There’s no question that a delay in US withdrawal would have to be negotiated because a unilateral announcement from Washington would amount to abrogating the deal and open western forces to Taliban attacks. Biden Administration’s policy review is expected to be completed this week after which Khalilzad is expected to travel to Doha, Islamabad, and possibly New Delhi.

Hard-nosed analysts who want to end America’s longest war say that the Biden Administration must focus only on the main outcome it wants. The real question has to be about Taliban breaking their links with al-Qaeda. Can US negotiators get the Taliban to publicly sever connections and find a way to hold them accountable? Continued presence of US troops will not help guarantee the rights of women, they say.

The real question has to be about Taliban breaking their links with al-Qaeda.

Others are displaying a certain kind of fatalism — the government of President Ashraf Ghani “may be too corrupt and fragile to survive” no matter what the US chooses to do. The Taliban will continue attacks because they believe victory is near regardless of any change in the deadline. This is nothing but throwing the Ghani government under the bus.

As an observer of the region wryly noted, if other “corrupt and fragile” governments — there are some right in the neighbourhood — can survive, so can Ghani’s. The Afghans fought the Taliban before 9/11 without much help and they will fight them again and this time they are better prepared.
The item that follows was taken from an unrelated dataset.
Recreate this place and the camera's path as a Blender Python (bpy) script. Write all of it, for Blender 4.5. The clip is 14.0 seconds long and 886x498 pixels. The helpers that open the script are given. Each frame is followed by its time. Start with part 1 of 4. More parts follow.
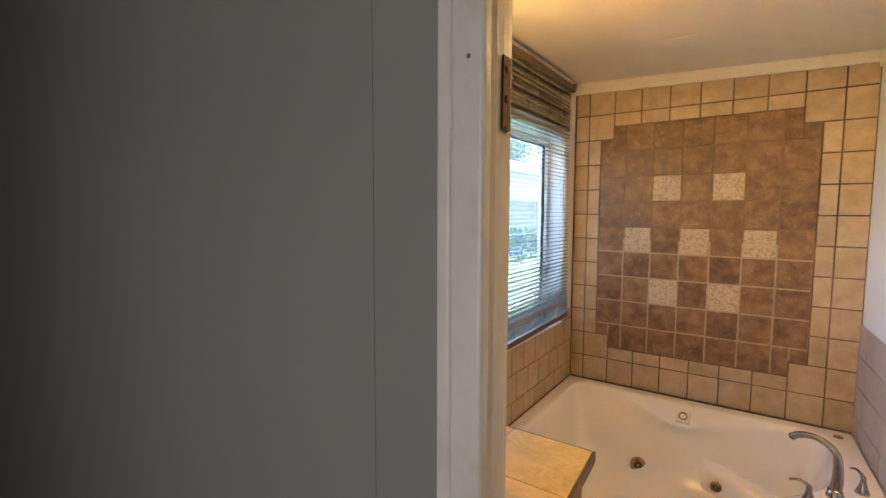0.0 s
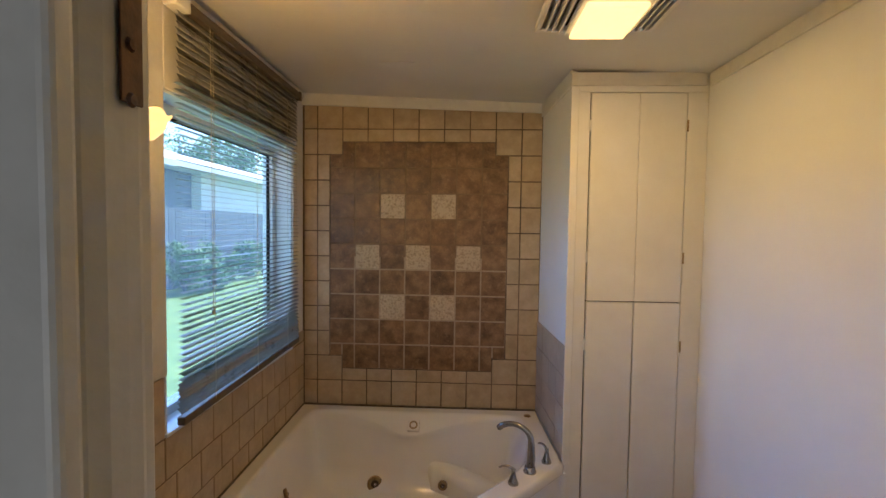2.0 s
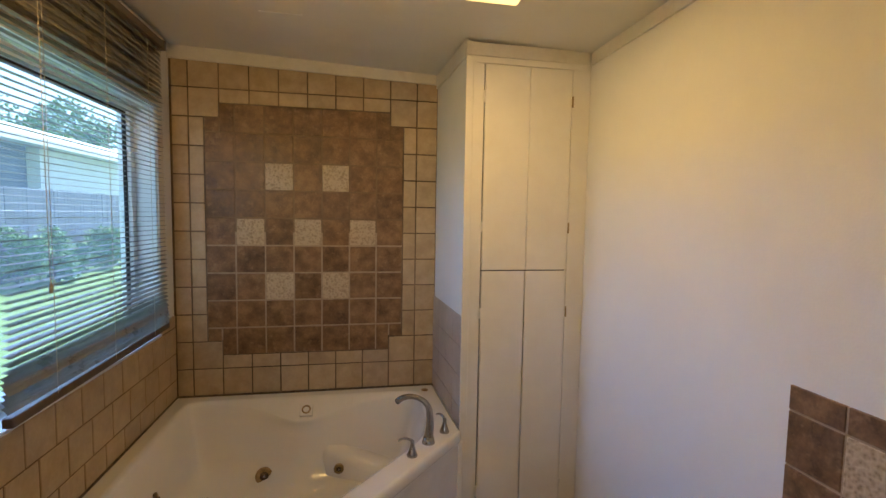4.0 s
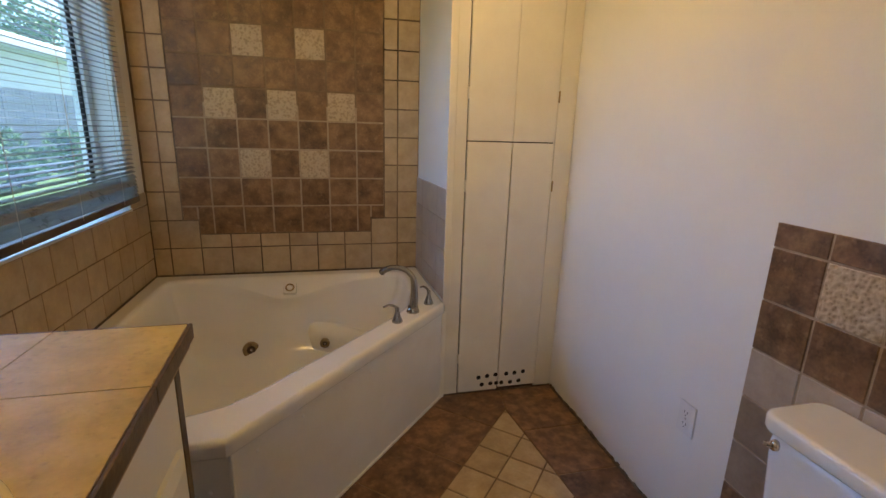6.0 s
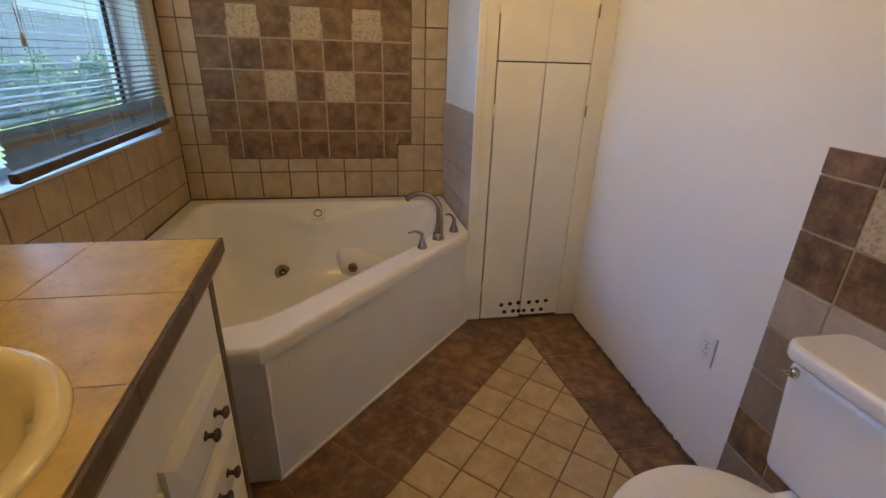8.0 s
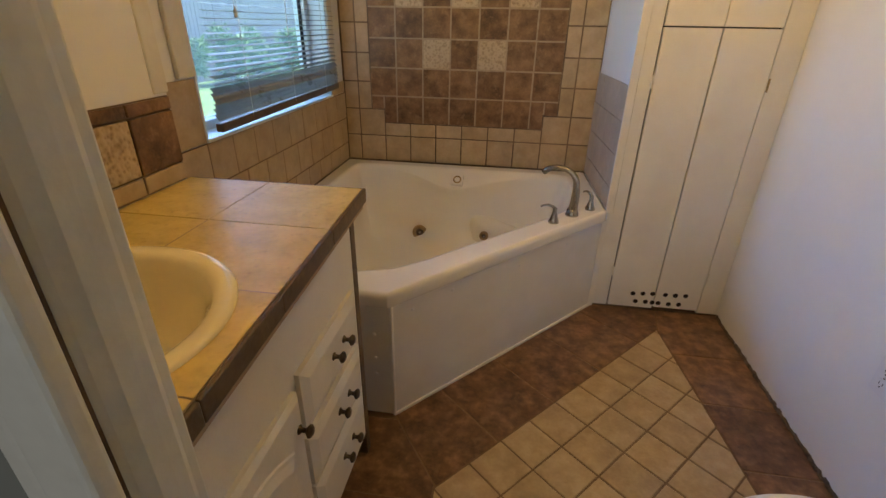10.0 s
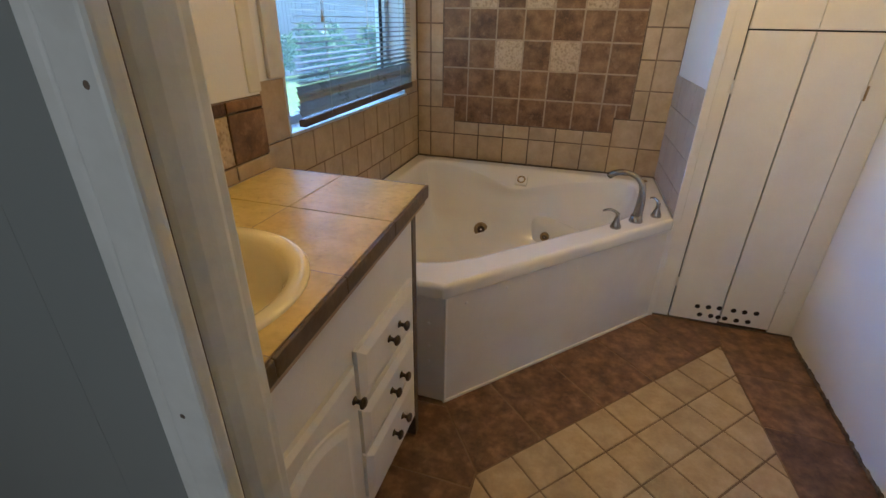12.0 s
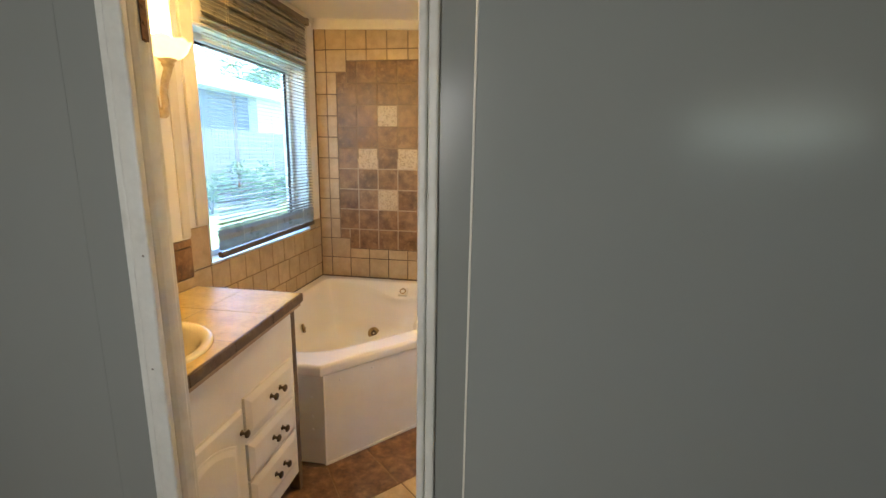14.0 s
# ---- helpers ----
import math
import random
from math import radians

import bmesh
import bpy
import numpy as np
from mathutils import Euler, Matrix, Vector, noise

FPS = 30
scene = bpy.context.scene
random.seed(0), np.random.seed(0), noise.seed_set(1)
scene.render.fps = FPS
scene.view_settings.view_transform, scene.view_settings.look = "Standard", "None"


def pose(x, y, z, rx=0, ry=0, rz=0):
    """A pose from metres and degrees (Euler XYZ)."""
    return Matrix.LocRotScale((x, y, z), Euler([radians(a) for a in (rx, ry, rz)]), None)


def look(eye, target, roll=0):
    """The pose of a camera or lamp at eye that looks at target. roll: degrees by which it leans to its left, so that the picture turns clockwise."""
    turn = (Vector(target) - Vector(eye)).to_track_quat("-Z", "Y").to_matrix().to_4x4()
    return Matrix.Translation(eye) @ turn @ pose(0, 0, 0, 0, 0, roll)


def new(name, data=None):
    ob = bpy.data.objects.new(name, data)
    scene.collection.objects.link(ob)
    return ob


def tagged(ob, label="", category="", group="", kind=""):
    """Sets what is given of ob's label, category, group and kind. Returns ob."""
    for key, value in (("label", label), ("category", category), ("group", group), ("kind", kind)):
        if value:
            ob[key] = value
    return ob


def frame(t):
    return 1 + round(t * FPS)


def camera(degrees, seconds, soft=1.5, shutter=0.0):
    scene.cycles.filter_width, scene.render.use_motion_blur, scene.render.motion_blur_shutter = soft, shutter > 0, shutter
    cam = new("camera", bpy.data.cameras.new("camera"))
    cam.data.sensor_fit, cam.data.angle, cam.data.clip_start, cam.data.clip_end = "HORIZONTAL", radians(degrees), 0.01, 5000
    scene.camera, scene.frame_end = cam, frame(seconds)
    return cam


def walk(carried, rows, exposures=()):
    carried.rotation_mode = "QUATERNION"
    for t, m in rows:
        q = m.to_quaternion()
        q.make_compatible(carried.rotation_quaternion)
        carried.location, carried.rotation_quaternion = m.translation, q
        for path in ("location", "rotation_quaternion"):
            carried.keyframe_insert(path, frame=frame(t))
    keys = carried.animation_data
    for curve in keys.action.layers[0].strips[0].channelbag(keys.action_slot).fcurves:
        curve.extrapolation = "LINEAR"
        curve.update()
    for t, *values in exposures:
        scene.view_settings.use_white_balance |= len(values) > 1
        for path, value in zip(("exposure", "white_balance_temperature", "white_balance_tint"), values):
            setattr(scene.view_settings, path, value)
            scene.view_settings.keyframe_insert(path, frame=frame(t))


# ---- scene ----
# strengths of the lights
SKY, SUN, WINDOW_W, HALL_W = 0.15, 4.5, 46.0, 3.9
BULB_W, SCONCE_W, LENS_E, SHADE_E, VEIL = 1.65, 5.3, 0.7, 0.6, 0.07
EXPOSURES = [(0, 2.45, 6500, 20), (0.25, 2.1, 6300, 20), (0.5, 1.92, 6100, 20), (0.8, 1.62, 5800, 16), (2, 1.44, 5750, 14), (3, 1.53, 5900, 13), (5.5, 1.54, 6250, 10), (8, 1.64, 6300, 10), (9, 1.68, 6500, 10), (11.5, 1.88, 5600, 8), (12.5, 1.88, 5350, 10), (13, 2.0, 5500, 10), (13.5, 2.3, 6200, 10), (14, 2.8, 6300, 10)]
cam = camera(88.0, 14.0)
PATH = [
    (0, (1.079, -3.001, 1.635), (-0.071, -1.349, 1.471), 0.2),
    (0.5, (1.090, -2.933, 1.631), (0.226, -1.114, 1.479), 0.5),
    (1, (1.059, -2.856, 1.635), (0.492, -0.936, 1.512), 0.9),
    (1.5, (1.050, -2.813, 1.655), (0.740, -0.839, 1.543), 0.9),
    (2, (1.038, -2.808, 1.654), (0.950, -0.812, 1.559), 0.8),
    (2.5, (1.034, -2.793, 1.657), (1.120, -0.797, 1.565), 0.9),
    (3, (1.036, -2.780, 1.657), (1.247, -0.794, 1.567), 0.9),
    (5.5, (1.021, -2.701, 1.374), (1.478, -0.792, 0.991), 1.6),
    (6, (1.022, -2.710, 1.353), (1.473, -0.826, 0.857), 1.7),
    (6.5, (1.016, -2.705, 1.333), (1.456, -0.846, 0.741), 1.7),
    (7, (1.016, -2.710, 1.326), (1.433, -0.872, 0.657), 1.7),
    (7.5, (1.018, -2.712, 1.319), (1.404, -0.890, 0.59), 1.8),
    (8, (1.034, -2.717, 1.322), (1.356, -0.900, 0.551), 1.8),
    (8.5, (1.048, -2.726, 1.319), (1.250, -0.907, 0.512), 1.8),
    (9, (1.057, -2.744, 1.316), (1.088, -0.929, 0.477), 1.5),
    (11.5, (1.093, -2.761, 1.302), (0.589, -1.055, 0.388), 0.9),
    (12, (1.106, -2.804, 1.335), (0.573, -1.099, 0.437), 0.9),
    (12.5, (1.151, -2.934, 1.416), (0.588, -1.210, 0.572), 0.8),
    (13, (1.208, -3.103, 1.469), (0.643, -1.330, 0.732), 0.8),
    (13.5, (1.381, -3.284, 1.527), (0.879, -1.437, 0.939), 0.9),
    (14.0, (1.590, -3.413, 1.515), (1.277, -1.482, 1.107), 0.97),
]
walk(cam, [(t, look(e, g, r)) for t, e, g, r in PATH], EXPOSURES)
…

Meanwhile, the situation on the ground is dire. The Taliban have refrained from attacking US and NATO troops, but they are relentlessly targeting Afghan security forces, women judges and journalists, NGOs, and government workers in a campaign of assassinations to systematically break down the pillars of civil society built over the last two decades.

Pakistan and its friends in Washington are busy discouraging the idea of reopening and renegotiating the peace agreement. They want the Biden Administration to look forward, not back, and put its energies on pushing the intra-Afghan dialogue. This gives Rawalpindi the edge since the Taliban are living, training, receiving arms and getting healthcare from Pakistan.